Blog posting by Brian McCormick, Film & Photo '12, FLEFF Intern, Wilbraham, MA

Yesterday I saw "Mississippi Damned" a phenomenal two hour look into the life of the film's writer and director Tina Mabry.

Mississippi Damned is one of the most honest films I have ever seen. It is "fiction," but, as Mabry declared to us after the screening, "95% is true." It's almost unimaginable how so much could be true. I think that is part of what makes it such an incredible film.

The movie begins with Mabry's family and friends in the '80s in a rural Mississippi. We follow them into the 90s during which we see all of the enormous hardships that these families face amidst their lives of poverty. This is Mabry's story, her personal account of everything that happened in her life, following interpretations back to when she was just a little girl.

It was a great pleasure being able to listen to Mabry talk after the screening and to ask her questions in person. Considering the emotional content of her film, Mabry warmingly offered a hug to anyone needing one after viewing the film. When asked about what it's like for her to watch the film over and over again, she describes it as having been a very therapeutic process. I can only imagine the courage it takes to show the world all of your life without holding back.

Mabry is a very strong and very driven person -- I know I will not hesitate to see her next film. Mississippi Damned is a brilliant example of how successful a story can be when you make it personal. I hope everyone had the chance to see it, and if not, get the DVD!

I hope you all have been enjoying FLEFF as much as I have, feel free to share what you've done and your thoughts on the films!


I also saw MISSISSIPPI DAMNED and it was an incredible film. It was a very compelling and emotional film. It relied mostly on pathos to get the filmmaker's story told. This film established a solemn mood. You could feel the tension in the air as Mabry's film was rolling. The fact that it is based on experiences in her own life only served to touch me on an even deeper level than an entirely fiction film. Well done.

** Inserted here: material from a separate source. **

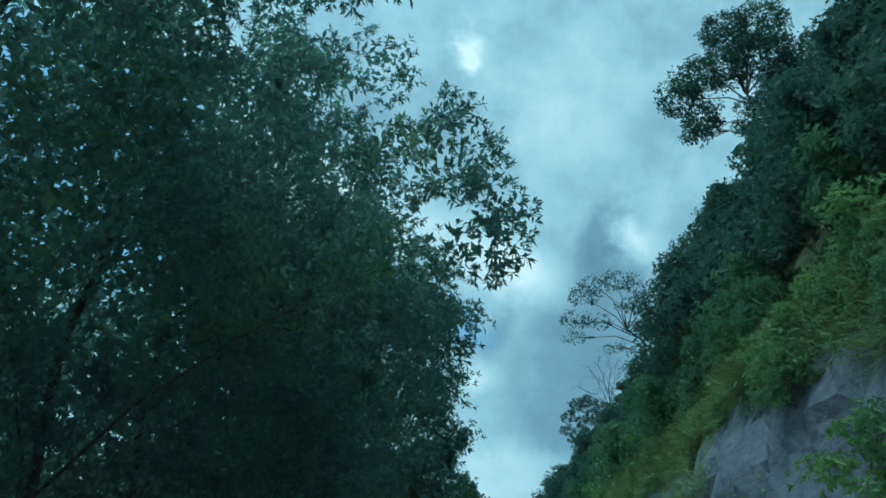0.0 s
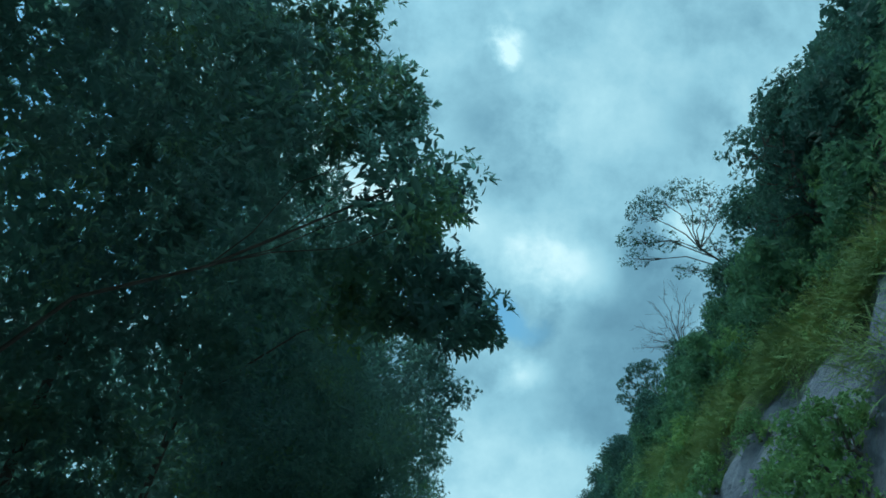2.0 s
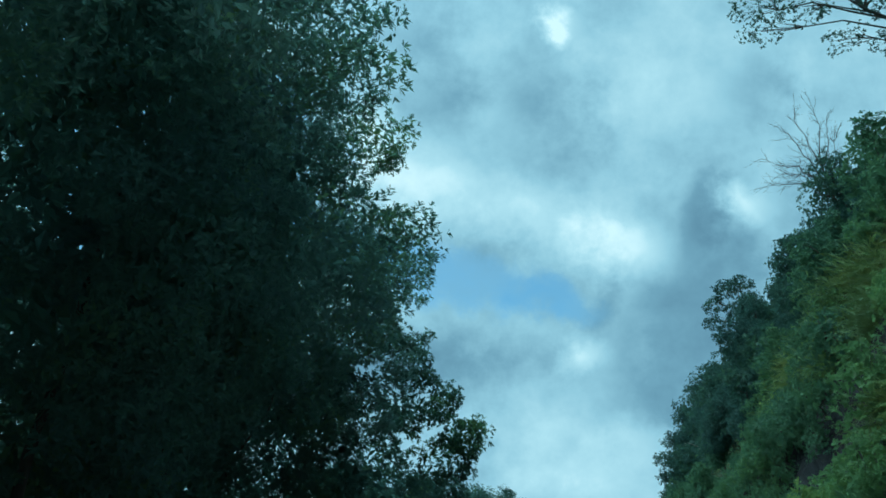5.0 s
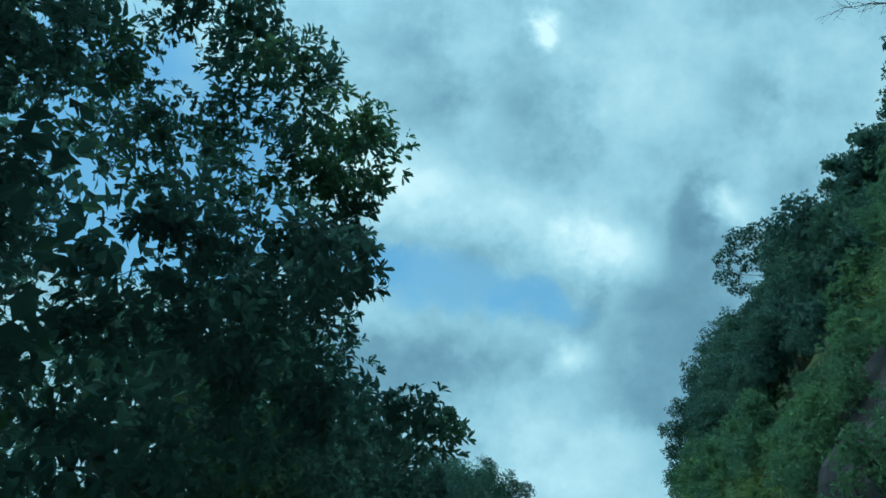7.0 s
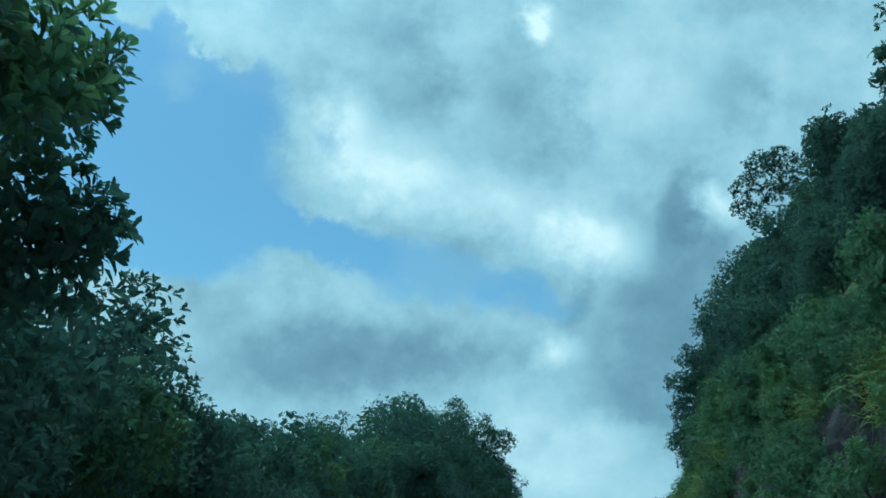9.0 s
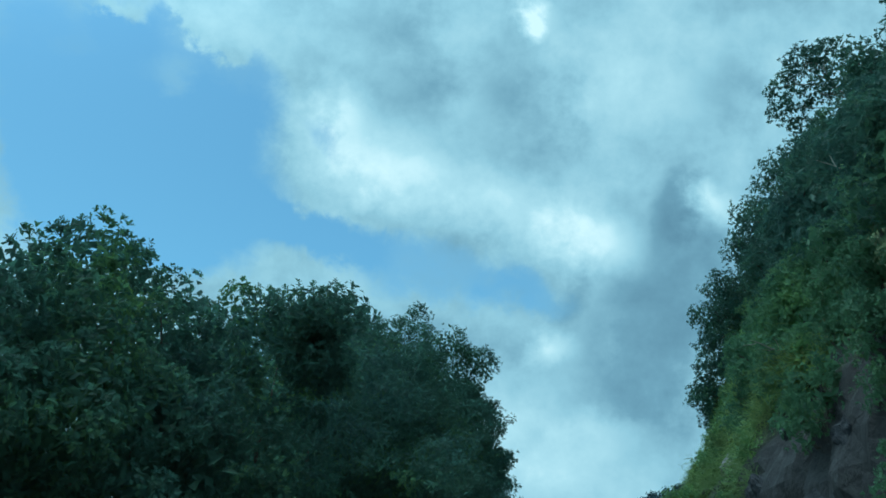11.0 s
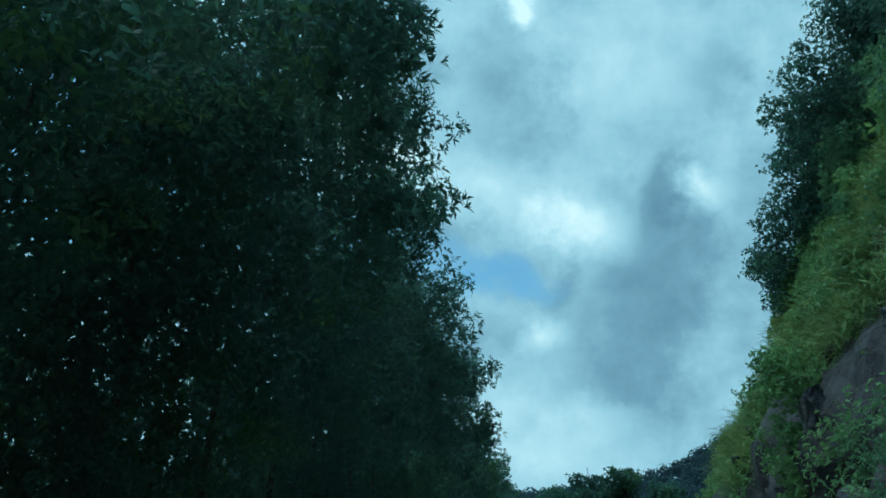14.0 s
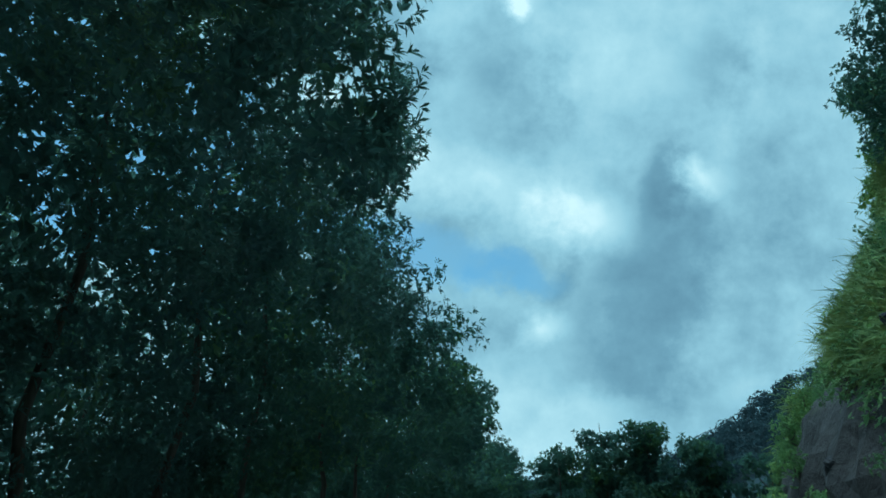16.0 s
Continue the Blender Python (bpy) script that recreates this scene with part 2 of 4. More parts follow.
# the far hill's haze is put into this bluish leaf colour
HAZY_FAR_LEAF = leaf_material("hazy_far_leaf", (0.036, 0.074, 0.089), (0.041, 0.082, 0.094), (0.048, 0.091, 0.096), 0.9, 0.45, 0.02)
BARK = bark_material("bark", (0.05, 0.045, 0.04), (0.13, 0.12, 0.10))
PALE_BARK = bark_material("pale_bark", (0.16, 0.16, 0.14), (0.32, 0.31, 0.27))
def earth_cover(m):
    """Earth and moss over the rock: in patches low down, closed above the cut."""
    N, L = m.node_tree.nodes, m.node_tree.links
    b = N["Principled BSDF"]
    bare = b.inputs["Base Color"].links[0].from_socket
    g = N.new("ShaderNodeNewGeometry")
    sep = N.new("ShaderNodeSeparateXYZ")
    L.new(g.outputs["Position"], sep.inputs[0])
    patch = noise_node(N, L, 0.35, 5)
    add = N.new("ShaderNodeMath")
    add.operation = "MULTIPLY_ADD"
    L.new(patch.outputs["Fac"], add.inputs[0])
    add.inputs[1].default_value = 14.0
    L.new(sep.outputs["Z"], add.inputs[2])
    r = N.new("ShaderNodeMapRange")
    r.interpolation_type = "SMOOTHSTEP"
    L.new(add.outputs[0], r.inputs["Value"])
    r.inputs["From Min"].default_value, r.inputs["From Max"].default_value = 15.0, 18.0
    moss = noise_node(N, L, 2.5, 6)
    mix = N.new("ShaderNodeMix")
    mix.data_type = "RGBA"
    L.new(r.outputs[0], mix.inputs["Factor"])
    L.new(bare, mix.inputs[6])
    L.new(colour_ramp(N, L, moss.outputs["Fac"], ((0.3, (0.035, 0.06, 0.025)), (0.7, (0.09, 0.13, 0.04)))), mix.inputs[7])
    L.new(mix.outputs[2], b.inputs["Base Color"])
    return m


ROCK = rock_material("rock", (0.016, 0.017, 0.020), (0.032, 0.034, 0.040), (0.070, 0.070, 0.075))
HILLSIDE = earth_cover(rock_material("hillside_ground", (0.057, 0.066, 0.084), (0.099, 0.114, 0.141), (0.158, 0.177, 0.207)))
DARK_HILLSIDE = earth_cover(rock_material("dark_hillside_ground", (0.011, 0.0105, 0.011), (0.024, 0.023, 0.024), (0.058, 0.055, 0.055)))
BLUE_ROCK = rock_material("blue_grey_rock", (0.057, 0.066, 0.084), (0.099, 0.114, 0.141), (0.158, 0.177, 0.207))
PALE_ROCK = rock_material("pale_rock", (0.20, 0.20, 0.20), (0.34, 0.33, 0.32), (0.48, 0.46, 0.44))
SOIL = plain_material("soil", (0.045, 0.05, 0.025), (0.09, 0.10, 0.045), 0.8, 0.9, 0.4)
# the unseen road surface is made pale to bounce light up under the trees
PALE_BOUNCE_ROAD = plain_material("pale_bounce_road", (0.30, 0.29, 0.27), (0.40, 0.39, 0.37), 6, 0.85, 0.3)
SIGN_RED = plain_material("sign_red", (0.15, 0.02, 0.025), (0.20, 0.03, 0.036), 3, 0.4, 0.03)
SIGN_BLUE = plain_material("sign_blue", (0.008, 0.060, 0.24), (0.014, 0.080, 0.30), 3, 0.4, 0.03)
STEEL = plain_material("galvanised_steel", (0.28, 0.29, 0.30), (0.42, 0.43, 0.44), 8, 0.45, 0.05)


# ---- the lie of the land ----
ROAD_Y = (-200, 0, 6.9, 13.8, 20.9, 24.4, 30, 35.5, 41.7, 48.7, 55.6, 62.5, 73.8, 83.8, 94, 103.7, 111.5, 300)
ROAD_X = (0, 0, -.11, -.49, -1.22, -1.7, -2.53, -3.38, -4.3, -5.29, -6.2, -7.05, -8.3, -9.35, -10.37, -11.3, -12.01, -29.7)


def road_x(y):
    return np.interp(y, ROAD_Y, ROAD_X)


def spot(y, d, z):
    """d metres to the side of the car's line, at y along the valley."""
    return Vector((float(road_x(y)) + d, y, z))


# ---- mesh helpers ----
def mesh_of(name, verts, faces_flat, sides, mat, smooth=False):
    """A mesh from arrays: verts (n, 3), and faces of one number of sides."""
    me = bpy.data.meshes.new(name)
    verts = np.asarray(verts, dtype=np.float32)
    faces_flat = np.asarray(faces_flat, dtype=np.int32).ravel()
    count = len(faces_flat) // sides
    me.vertices.add(len(verts))
    me.vertices.foreach_set("co", verts.ravel())
    me.loops.add(len(faces_flat))
    me.loops.foreach_set("vertex_index", faces_flat)
    me.polygons.add(count)
    me.polygons.foreach_set("loop_start", np.arange(count, dtype=np.int32) * sides)
    me.polygons.foreach_set("use_smooth", np.full(count, smooth))
    me.update(calc_edges=True)
    me.validate()
    me.materials.append(mat)
    return me


def part(name, data, parent, label=""):
    ob = new(name, data)
    ob.parent = parent
    return tagged(ob, label)


def unit(a):
    return a / np.maximum(np.linalg.norm(a, axis=1, keepdims=True), 1e-6)


def blades(base, way, flat, length, width, droop, sides=4):
    """Leaves from base points, each along way, its face turned to flat."""
    side = unit(np.cross(way, flat))
    face = unit(np.cross(side, way))
    L, W = length[:, None], width[:, None]
    down = np.zeros_like(base)
    down[:, 2] = -1
    tip = base + way * L + down * (droop[:, None] * L)
    fold = face * W * 0.18
    n = len(base)
    if sides == 4:
        mid = base + way * L * 0.54 + down * (droop[:, None] * L * 0.25)
        v = np.stack([base, mid + side * W * 0.5 + fold, tip, mid - side * W * 0.5 + fold], axis=1)
    else:
        m1 = base + way * L * 0.34 + down * (droop[:, None] * L * 0.08)
        m2 = base + way * L * 0.74 + down * (droop[:, None] * L * 0.45)
        v = np.stack([base, m1 + side * W * 0.34 + fold * 0.6, m2 + side * W * 0.5 + fold, tip,
                      m2 - side * W * 0.5 + fold, m1 - side * W * 0.34 + fold * 0.6], axis=1)
    return v.reshape(-1, 3), np.arange(n * sides)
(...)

It's worth noting how true stories affect us in that way. Where fiction may be more effective in its ability to manipulate its content so thoroughly. Arguably, being able to control exactly what the audience sees can make a more obviously point. But the very nature of truth, and the knowledge of that aspect of the film may reach an audience in a deeper way that fiction is capable of.

i wanted to attend this. Seemed really cool

I actually think that because this is considered a work of fiction it stands as a testament to the nature of film, that the lines blur between fiction and nonfiction. I think when we are witness to very sensory experiences which are carefully and elaborately woven we understand that emotion as "true," even in fiction, and that has as much impact on us as the nonfiction story that relates to the historical world. In this case, the events may not but the emotions do.

Going in, I thought this was going to be a fictional film. Before the movie started, Mabry told the audience that the story line was based on her life experiences. It was crazy to see everything that had happened to her and her community. The film does a great job of showing how Mabry worked through her hardships and ended up where she is today.